_COLLECTED MATERIAL:_
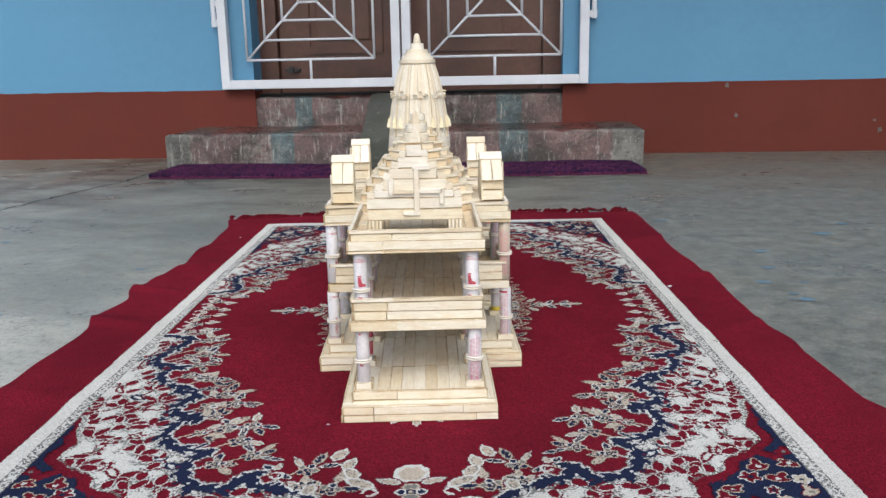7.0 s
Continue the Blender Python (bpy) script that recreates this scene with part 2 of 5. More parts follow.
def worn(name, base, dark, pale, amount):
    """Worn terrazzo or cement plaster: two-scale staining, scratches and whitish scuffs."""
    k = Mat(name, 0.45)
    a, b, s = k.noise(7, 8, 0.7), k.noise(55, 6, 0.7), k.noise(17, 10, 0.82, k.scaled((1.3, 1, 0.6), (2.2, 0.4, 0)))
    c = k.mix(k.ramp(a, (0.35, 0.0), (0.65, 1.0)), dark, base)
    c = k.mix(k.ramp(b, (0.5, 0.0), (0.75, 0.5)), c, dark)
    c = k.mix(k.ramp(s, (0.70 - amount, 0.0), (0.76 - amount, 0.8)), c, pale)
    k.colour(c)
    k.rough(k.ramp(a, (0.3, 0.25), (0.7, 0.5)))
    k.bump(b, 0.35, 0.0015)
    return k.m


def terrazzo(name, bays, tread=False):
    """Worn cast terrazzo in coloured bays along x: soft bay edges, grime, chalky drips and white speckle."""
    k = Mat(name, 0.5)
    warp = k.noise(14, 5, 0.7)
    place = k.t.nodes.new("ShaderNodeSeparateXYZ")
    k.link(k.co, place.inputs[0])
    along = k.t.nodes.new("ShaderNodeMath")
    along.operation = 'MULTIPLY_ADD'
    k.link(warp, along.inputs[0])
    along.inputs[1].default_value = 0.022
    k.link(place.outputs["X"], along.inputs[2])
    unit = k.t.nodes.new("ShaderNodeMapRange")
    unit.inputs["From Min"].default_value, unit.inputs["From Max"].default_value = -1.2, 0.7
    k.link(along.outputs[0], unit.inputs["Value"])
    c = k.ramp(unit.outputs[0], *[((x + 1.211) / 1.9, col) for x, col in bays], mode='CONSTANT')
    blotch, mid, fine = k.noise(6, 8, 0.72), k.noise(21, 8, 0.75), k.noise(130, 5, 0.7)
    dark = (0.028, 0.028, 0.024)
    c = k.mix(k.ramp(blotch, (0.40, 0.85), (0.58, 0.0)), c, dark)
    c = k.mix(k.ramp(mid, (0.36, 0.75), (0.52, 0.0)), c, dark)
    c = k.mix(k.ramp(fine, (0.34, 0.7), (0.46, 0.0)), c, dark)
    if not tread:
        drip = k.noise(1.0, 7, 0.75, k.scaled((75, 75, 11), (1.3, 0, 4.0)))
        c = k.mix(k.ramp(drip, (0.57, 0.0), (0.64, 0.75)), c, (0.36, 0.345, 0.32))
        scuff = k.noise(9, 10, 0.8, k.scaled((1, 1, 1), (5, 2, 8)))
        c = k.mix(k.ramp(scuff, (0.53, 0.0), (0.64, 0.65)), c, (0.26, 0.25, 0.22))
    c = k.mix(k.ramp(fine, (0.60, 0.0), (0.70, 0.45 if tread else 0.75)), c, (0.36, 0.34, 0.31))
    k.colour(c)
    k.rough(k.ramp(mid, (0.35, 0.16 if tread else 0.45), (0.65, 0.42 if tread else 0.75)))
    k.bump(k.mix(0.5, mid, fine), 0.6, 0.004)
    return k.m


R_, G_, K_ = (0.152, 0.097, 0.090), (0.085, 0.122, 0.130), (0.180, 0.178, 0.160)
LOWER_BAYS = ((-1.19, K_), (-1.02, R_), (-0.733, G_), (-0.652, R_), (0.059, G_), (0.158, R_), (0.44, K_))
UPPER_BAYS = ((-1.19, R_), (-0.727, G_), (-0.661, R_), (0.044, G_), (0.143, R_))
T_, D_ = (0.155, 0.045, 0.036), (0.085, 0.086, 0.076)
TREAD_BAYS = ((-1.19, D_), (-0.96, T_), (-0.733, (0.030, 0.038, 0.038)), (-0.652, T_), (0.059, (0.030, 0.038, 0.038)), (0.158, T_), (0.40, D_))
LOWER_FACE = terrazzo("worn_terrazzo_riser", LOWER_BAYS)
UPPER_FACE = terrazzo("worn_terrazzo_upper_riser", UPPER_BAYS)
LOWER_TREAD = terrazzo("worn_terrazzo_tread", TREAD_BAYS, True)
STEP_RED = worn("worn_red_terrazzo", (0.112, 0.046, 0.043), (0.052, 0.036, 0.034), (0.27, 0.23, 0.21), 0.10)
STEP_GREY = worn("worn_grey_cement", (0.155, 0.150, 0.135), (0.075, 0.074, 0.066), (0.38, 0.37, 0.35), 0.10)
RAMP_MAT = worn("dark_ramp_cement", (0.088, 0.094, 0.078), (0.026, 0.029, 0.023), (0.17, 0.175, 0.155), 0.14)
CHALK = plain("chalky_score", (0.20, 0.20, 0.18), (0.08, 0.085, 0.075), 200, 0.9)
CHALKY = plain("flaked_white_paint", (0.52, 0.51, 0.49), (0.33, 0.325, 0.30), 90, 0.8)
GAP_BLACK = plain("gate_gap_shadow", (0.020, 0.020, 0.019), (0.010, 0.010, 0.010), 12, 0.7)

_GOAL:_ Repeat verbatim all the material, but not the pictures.

_ANSWER TO THE PROBLEM:_
7.0 s
Continue the Blender Python (bpy) script that recreates this scene with part 2 of 5. More parts follow.
def worn(name, base, dark, pale, amount):
    """Worn terrazzo or cement plaster: two-scale staining, scratches and whitish scuffs."""
    k = Mat(name, 0.45)
    a, b, s = k.noise(7, 8, 0.7), k.noise(55, 6, 0.7), k.noise(17, 10, 0.82, k.scaled((1.3, 1, 0.6), (2.2, 0.4, 0)))
    c = k.mix(k.ramp(a, (0.35, 0.0), (0.65, 1.0)), dark, base)
    c = k.mix(k.ramp(b, (0.5, 0.0), (0.75, 0.5)), c, dark)
    c = k.mix(k.ramp(s, (0.70 - amount, 0.0), (0.76 - amount, 0.8)), c, pale)
    k.colour(c)
    k.rough(k.ramp(a, (0.3, 0.25), (0.7, 0.5)))
    k.bump(b, 0.35, 0.0015)
    return k.m


def terrazzo(name, bays, tread=False):
    """Worn cast terrazzo in coloured bays along x: soft bay edges, grime, chalky drips and white speckle."""
    k = Mat(name, 0.5)
    warp = k.noise(14, 5, 0.7)
    place = k.t.nodes.new("ShaderNodeSeparateXYZ")
    k.link(k.co, place.inputs[0])
    along = k.t.nodes.new("ShaderNodeMath")
    along.operation = 'MULTIPLY_ADD'
    k.link(warp, along.inputs[0])
    along.inputs[1].default_value = 0.022
    k.link(place.outputs["X"], along.inputs[2])
    unit = k.t.nodes.new("ShaderNodeMapRange")
    unit.inputs["From Min"].default_value, unit.inputs["From Max"].default_value = -1.2, 0.7
    k.link(along.outputs[0], unit.inputs["Value"])
    c = k.ramp(unit.outputs[0], *[((x + 1.211) / 1.9, col) for x, col in bays], mode='CONSTANT')
    blotch, mid, fine = k.noise(6, 8, 0.72), k.noise(21, 8, 0.75), k.noise(130, 5, 0.7)
    dark = (0.028, 0.028, 0.024)
    c = k.mix(k.ramp(blotch, (0.40, 0.85), (0.58, 0.0)), c, dark)
    c = k.mix(k.ramp(mid, (0.36, 0.75), (0.52, 0.0)), c, dark)
    c = k.mix(k.ramp(fine, (0.34, 0.7), (0.46, 0.0)), c, dark)
    if not tread:
        drip = k.noise(1.0, 7, 0.75, k.scaled((75, 75, 11), (1.3, 0, 4.0)))
        c = k.mix(k.ramp(drip, (0.57, 0.0), (0.64, 0.75)), c, (0.36, 0.345, 0.32))
        scuff = k.noise(9, 10, 0.8, k.scaled((1, 1, 1), (5, 2, 8)))
        c = k.mix(k.ramp(scuff, (0.53, 0.0), (0.64, 0.65)), c, (0.26, 0.25, 0.22))
    c = k.mix(k.ramp(fine, (0.60, 0.0), (0.70, 0.45 if tread else 0.75)), c, (0.36, 0.34, 0.31))
    k.colour(c)
    k.rough(k.ramp(mid, (0.35, 0.16 if tread else 0.45), (0.65, 0.42 if tread else 0.75)))
    k.bump(k.mix(0.5, mid, fine), 0.6, 0.004)
    return k.m


R_, G_, K_ = (0.152, 0.097, 0.090), (0.085, 0.122, 0.130), (0.180, 0.178, 0.160)
LOWER_BAYS = ((-1.19, K_), (-1.02, R_), (-0.733, G_), (-0.652, R_), (0.059, G_), (0.158, R_), (0.44, K_))
UPPER_BAYS = ((-1.19, R_), (-0.727, G_), (-0.661, R_), (0.044, G_), (0.143, R_))
T_, D_ = (0.155, 0.045, 0.036), (0.085, 0.086, 0.076)
TREAD_BAYS = ((-1.19, D_), (-0.96, T_), (-0.733, (0.030, 0.038, 0.038)), (-0.652, T_), (0.059, (0.030, 0.038, 0.038)), (0.158, T_), (0.40, D_))
LOWER_FACE = terrazzo("worn_terrazzo_riser", LOWER_BAYS)
UPPER_FACE = terrazzo("worn_terrazzo_upper_riser", UPPER_BAYS)
LOWER_TREAD = terrazzo("worn_terrazzo_tread", TREAD_BAYS, True)
STEP_RED = worn("worn_red_terrazzo", (0.112, 0.046, 0.043), (0.052, 0.036, 0.034), (0.27, 0.23, 0.21), 0.10)
STEP_GREY = worn("worn_grey_cement", (0.155, 0.150, 0.135), (0.075, 0.074, 0.066), (0.38, 0.37, 0.35), 0.10)
RAMP_MAT = worn("dark_ramp_cement", (0.088, 0.094, 0.078), (0.026, 0.029, 0.023), (0.17, 0.175, 0.155), 0.14)
CHALK = plain("chalky_score", (0.20, 0.20, 0.18), (0.08, 0.085, 0.075), 200, 0.9)
CHALKY = plain("flaked_white_paint", (0.52, 0.51, 0.49), (0.33, 0.325, 0.30), 90, 0.8)
GAP_BLACK = plain("gate_gap_shadow", (0.020, 0.020, 0.019), (0.010, 0.010, 0.010), 12, 0.7)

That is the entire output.